47. Our final conclusions may be summarised as under:— *** d.) If any Director wants the process to be quashed by filing a petition under Section 482 of the Code on the ground that only a bald averment is made in the complaint and that he/she is really not concerned with the issuance of the cheque, he/she must in order to persuade the High Court to quash the process either furnish some sterling incontrovertible material or acceptable circumstances to substantiate his/her contention. He/she must make out a case that making him/her stand the trial would be an abuse of process of Court.”

19. Thus, considering the overall facts and circumstances of the case, this Court is of the opinion that there was sufficient material on record before the learned Magistrate to issue summons against the petitioners herein. The role of each petitioner in commission of offence, if any, can become clear only during the course of trial, and cannot be examined in detail by this Court while exercising jurisdiction under Section 482 Cr.P.C.

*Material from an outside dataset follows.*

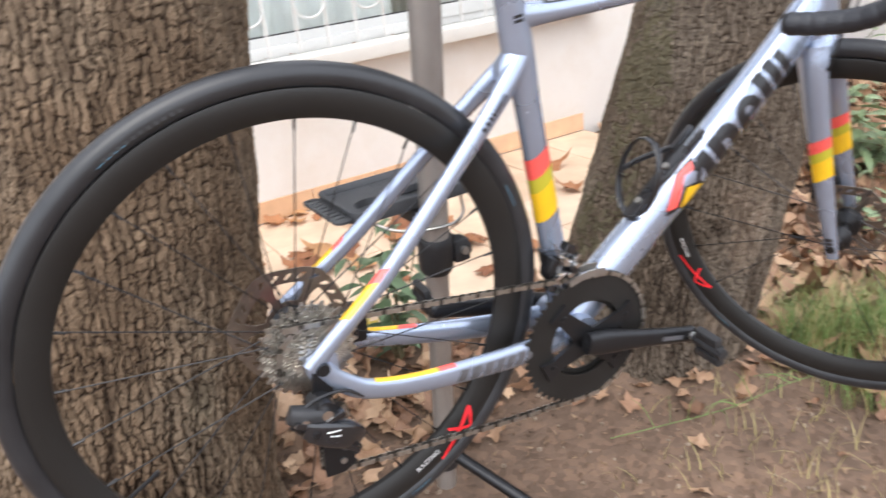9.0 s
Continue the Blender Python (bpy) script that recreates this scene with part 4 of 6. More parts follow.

20. In view thereof, this Court finds no reasons to interfere with the impugned summoning orders passed by learned Magistrate.

21. Accordingly, the present petitions along with pending applications stand dismissed.

22. Needless to say, the petitioners shall be at liberty to raise all the contentions, which were raised before this Court, by placing on record the relevant material at appropriate stage before the learned Magistrate who shall adjudicate upon the same as per law, without being influenced by any of the observations made hereinabove by this Court as the same are only for the purpose of deciding the present petitions and are not to be construed as opinion on the merits of the case.

23. The judgment be uploaded on the website forthwith.